- Task brief -
Keep the pictures out of the copy and print all the entries below exactly.

- Data shown -
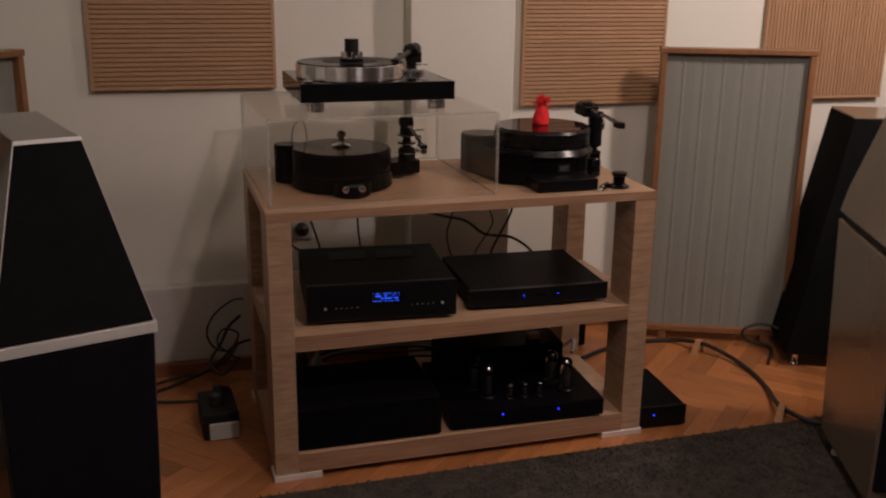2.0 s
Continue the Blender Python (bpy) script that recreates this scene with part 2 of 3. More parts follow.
def hull(lower, upper, bevel=0.0, seg=2):
    """A solid between two outlines of the same number of corners."""
    bm = bmesh.new()
    a = [bm.verts.new(q) for q in lower]
    b = [bm.verts.new(q) for q in upper]
    n = len(a)
    bm.faces.new(a[::-1])
    bm.faces.new(b)
    for k in range(n):
        bm.faces.new((a[k], a[(k + 1) % n], b[(k + 1) % n], b[k]))
    bmesh.ops.recalc_face_normals(bm, faces=bm.faces)
    if bevel:
        bmesh.ops.bevel(bm, geom=list(bm.edges), offset=bevel, segments=seg, affect="EDGES", profile=0.6)
    return bm


def prism(outline, z0, z1, bevel=0.0):
    return hull([(x, y, z0) for x, y in outline], [(x, y, z1) for x, y in outline], bevel)


def mesh_of(name, bm, mat):
    me = bpy.data.meshes.new(name)
    bmesh.ops.recalc_face_normals(bm, faces=bm.faces)
    for e in bm.edges:
        if len(e.link_faces) == 2 and e.calc_face_angle() > 0.5:
            e.smooth = False
    bm.to_mesh(me)
    bm.free()
    me.materials.append(mat)
    return me


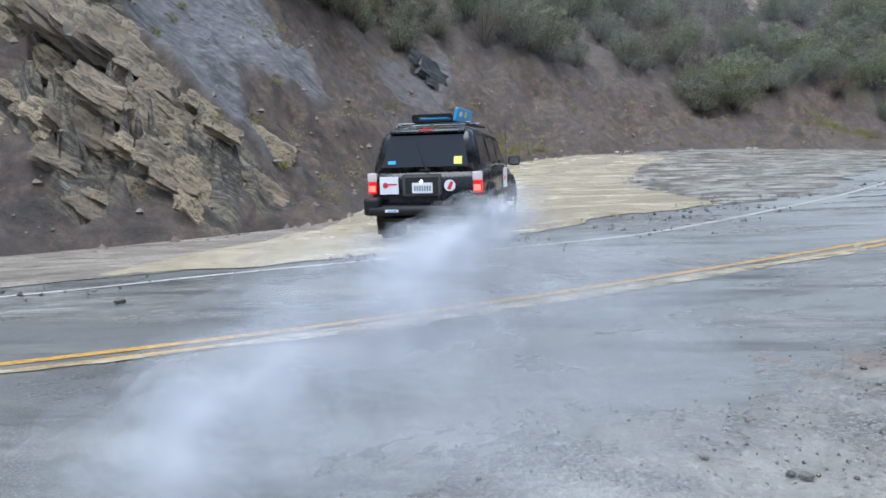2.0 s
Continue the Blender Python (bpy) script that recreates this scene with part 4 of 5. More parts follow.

- Result for this task -
2.0 s
Continue the Blender Python (bpy) script that recreates this scene with part 2 of 3. More parts follow.
def hull(lower, upper, bevel=0.0, seg=2):
    """A solid between two outlines of the same number of corners."""
    bm = bmesh.new()
    a = [bm.verts.new(q) for q in lower]
    b = [bm.verts.new(q) for q in upper]
    n = len(a)
    bm.faces.new(a[::-1])
    bm.faces.new(b)
    for k in range(n):
        bm.faces.new((a[k], a[(k + 1) % n], b[(k + 1) % n], b[k]))
    bmesh.ops.recalc_face_normals(bm, faces=bm.faces)
    if bevel:
        bmesh.ops.bevel(bm, geom=list(bm.edges), offset=bevel, segments=seg, affect="EDGES", profile=0.6)
    return bm


def prism(outline, z0, z1, bevel=0.0):
    return hull([(x, y, z0) for x, y in outline], [(x, y, z1) for x, y in outline], bevel)


def mesh_of(name, bm, mat):
    me = bpy.data.meshes.new(name)
    bmesh.ops.recalc_face_normals(bm, faces=bm.faces)
    for e in bm.edges:
        if len(e.link_faces) == 2 and e.calc_face_angle() > 0.5:
            e.smooth = False
    bm.to_mesh(me)
    bm.free()
    me.materials.append(mat)
    return me


2.0 s
Continue the Blender Python (bpy) script that recreates this scene with part 4 of 5. More parts follow.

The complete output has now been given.